Tuskegee was incorporated as a private institution in 1892. Because social conventions would have prohibited white instructors from serving under a black principal, Tuskegee became the first black institution of higher learning with a black faculty. In 1896 the school hired a young teacher who would become famous, George Washington Carver, whose groundbreaking agricultural research received international recognition.

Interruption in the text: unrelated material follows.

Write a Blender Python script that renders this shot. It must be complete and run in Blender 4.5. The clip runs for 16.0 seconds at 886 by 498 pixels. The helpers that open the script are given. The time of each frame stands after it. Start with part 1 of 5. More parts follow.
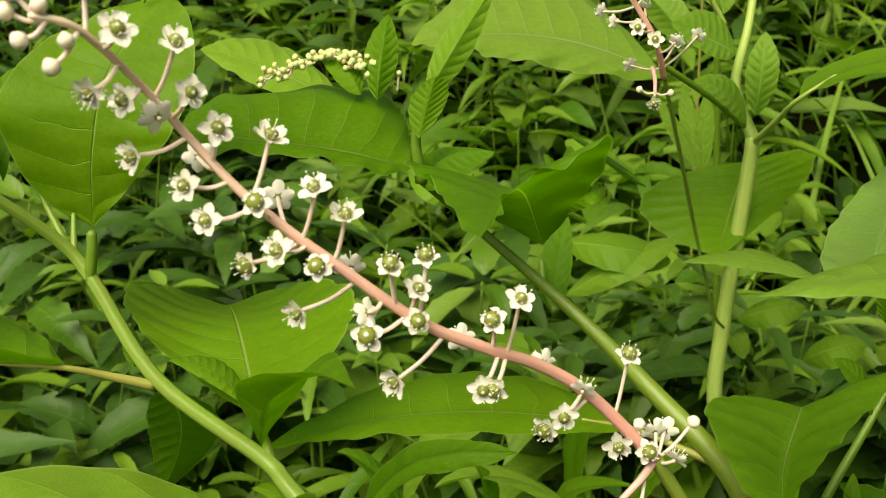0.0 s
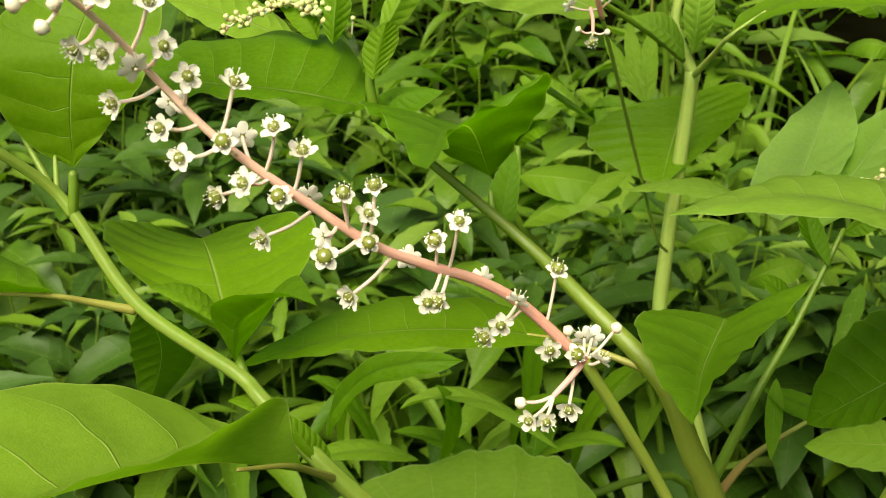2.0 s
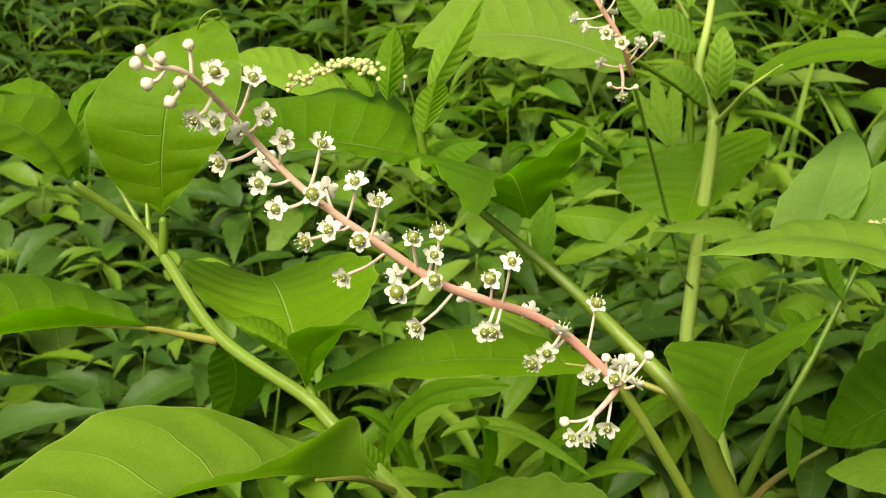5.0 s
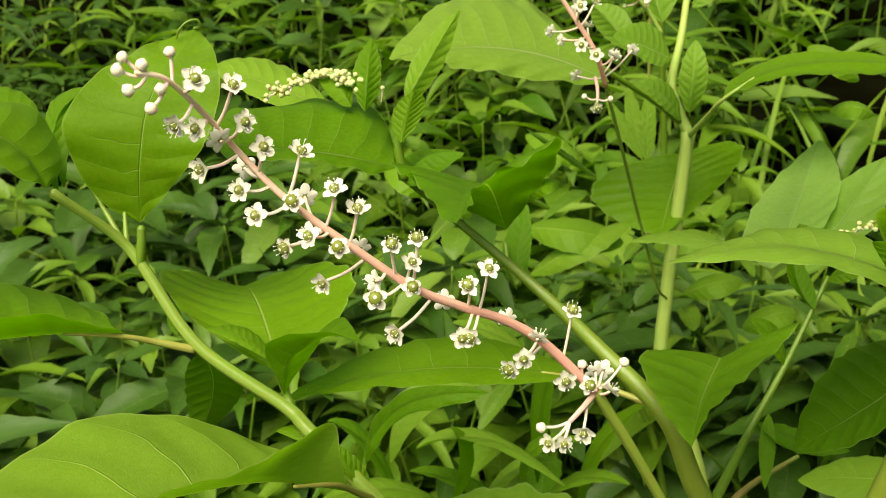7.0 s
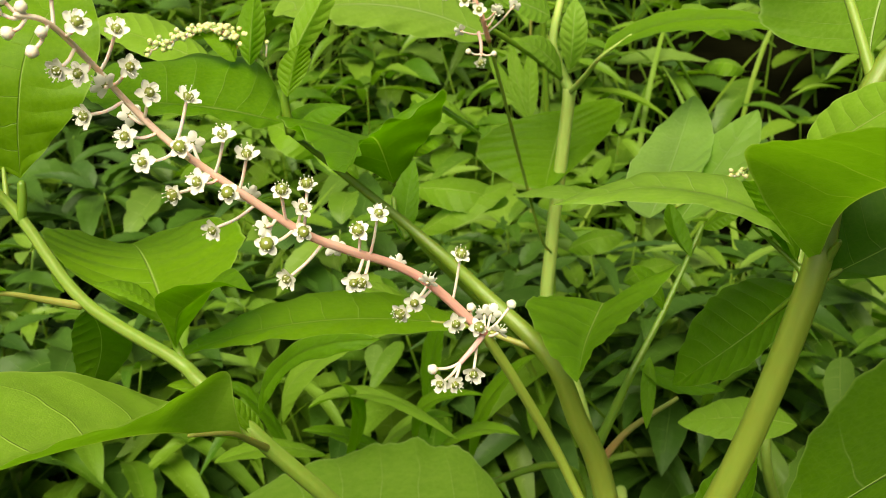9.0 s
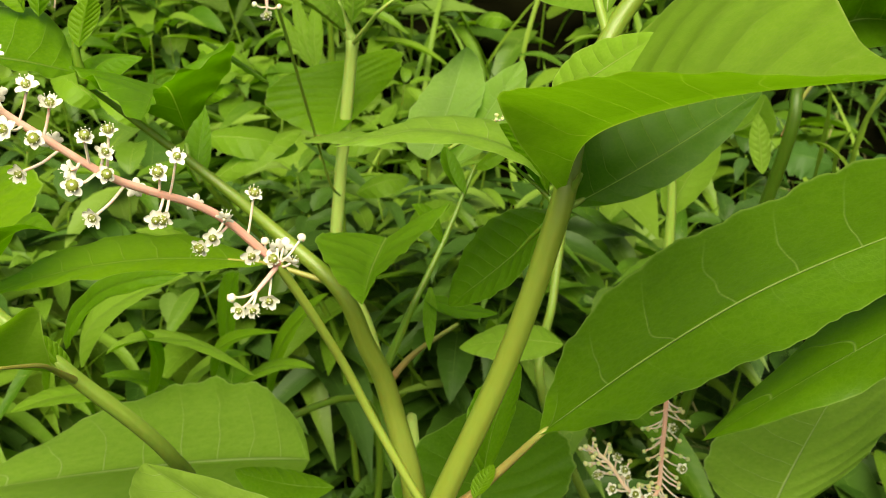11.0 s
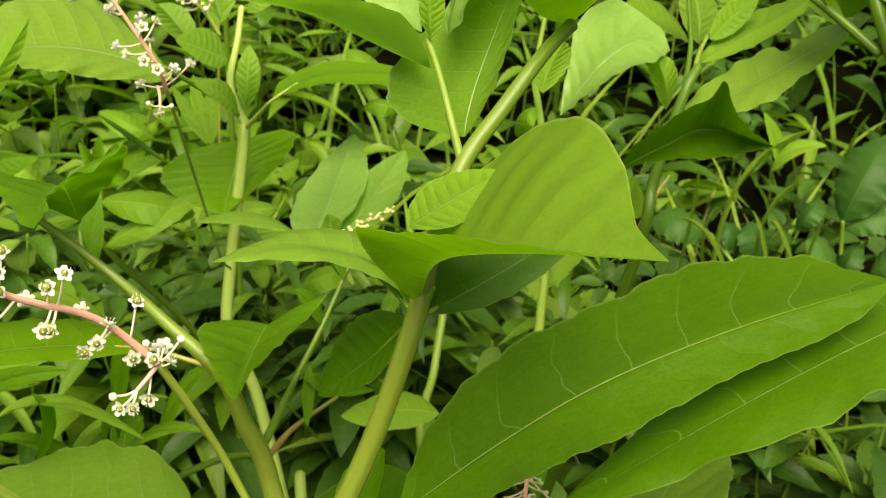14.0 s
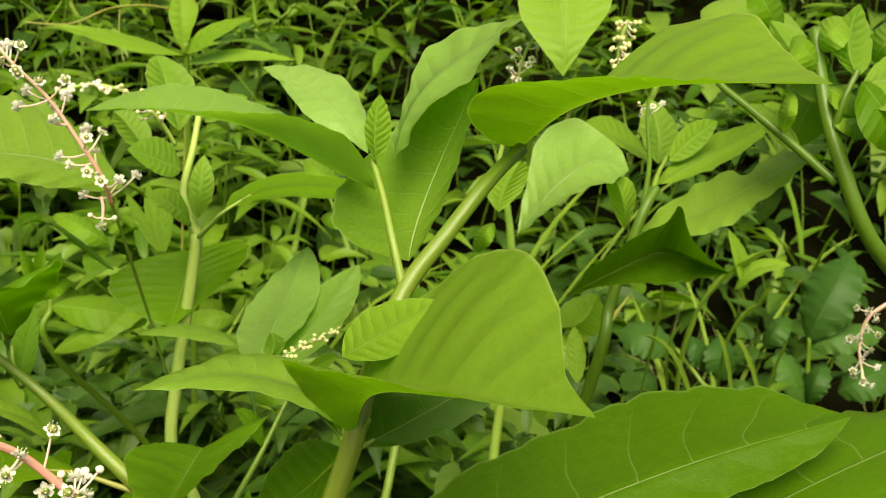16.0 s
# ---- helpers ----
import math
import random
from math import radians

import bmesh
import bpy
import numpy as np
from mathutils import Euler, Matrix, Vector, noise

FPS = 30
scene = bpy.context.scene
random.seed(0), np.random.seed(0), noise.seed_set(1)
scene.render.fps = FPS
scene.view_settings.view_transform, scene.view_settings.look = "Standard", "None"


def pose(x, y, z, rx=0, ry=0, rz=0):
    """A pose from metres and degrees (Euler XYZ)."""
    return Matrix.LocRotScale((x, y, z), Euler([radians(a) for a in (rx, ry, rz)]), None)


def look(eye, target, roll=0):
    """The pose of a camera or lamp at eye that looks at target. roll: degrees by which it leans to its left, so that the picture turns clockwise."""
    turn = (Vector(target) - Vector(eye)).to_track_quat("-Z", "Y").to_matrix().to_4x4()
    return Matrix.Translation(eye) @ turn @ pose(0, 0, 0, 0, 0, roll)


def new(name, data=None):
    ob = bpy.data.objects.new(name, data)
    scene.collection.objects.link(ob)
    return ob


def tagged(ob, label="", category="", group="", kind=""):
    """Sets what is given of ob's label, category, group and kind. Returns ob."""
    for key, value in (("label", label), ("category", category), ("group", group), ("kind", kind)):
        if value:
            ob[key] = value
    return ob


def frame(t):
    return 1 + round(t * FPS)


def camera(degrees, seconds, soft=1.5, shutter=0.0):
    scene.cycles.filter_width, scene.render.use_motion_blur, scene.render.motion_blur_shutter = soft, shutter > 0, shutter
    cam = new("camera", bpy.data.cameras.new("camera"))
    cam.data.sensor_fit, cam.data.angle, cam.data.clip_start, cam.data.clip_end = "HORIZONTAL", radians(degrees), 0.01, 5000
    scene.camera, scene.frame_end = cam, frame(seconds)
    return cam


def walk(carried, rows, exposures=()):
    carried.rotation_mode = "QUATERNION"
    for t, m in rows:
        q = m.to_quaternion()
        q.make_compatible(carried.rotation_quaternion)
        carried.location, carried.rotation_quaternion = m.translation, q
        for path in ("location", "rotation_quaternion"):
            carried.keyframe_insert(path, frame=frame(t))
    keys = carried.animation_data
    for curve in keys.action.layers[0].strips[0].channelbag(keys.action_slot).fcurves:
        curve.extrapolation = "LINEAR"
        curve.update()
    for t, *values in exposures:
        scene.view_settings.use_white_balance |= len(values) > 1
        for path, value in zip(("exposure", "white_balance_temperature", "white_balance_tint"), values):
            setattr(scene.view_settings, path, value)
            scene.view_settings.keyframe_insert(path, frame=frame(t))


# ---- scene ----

Washington also became nationally accepted as a social and cultural leader during the 1890s, because many whites appreciated his gracious and gradualist approach to race relations--as a result Tuskegee gained wide recognition and substantial funding.

Changes to the original industrial training approach came gradually after Washington's death in 1915. Tuskegee was able to award its first baccalaureate degree in 1925, and began its first full collegiate curriculum in 1927, with departments for business and teachers' and nurses' training.

When Polk completed his course of study on this day in 1920, he was appointed to the faculty of the photography department--which he and several other pioneers literally built from scratch. He then served as department chair from 1933-1938. From 1933-1982 he was the official school photographer, taking pictures of members of the Tuskegee community as well as visitors such as Henry Ford and Eleanor Roosevelt.

Perhaps his greatest contribution to history though was the fact that he also chronicled the experiences of George Washington Carver--his experiments, his discoveries, his innovations, and his triumphs. By the time Polk retired in 1982, he had documented virtually the entire history of the Tuskegee Institute community in the twentieth century--a history that helped to shape the very destiny of the civil rights movement, African American opportunity, and the very character of the American experience.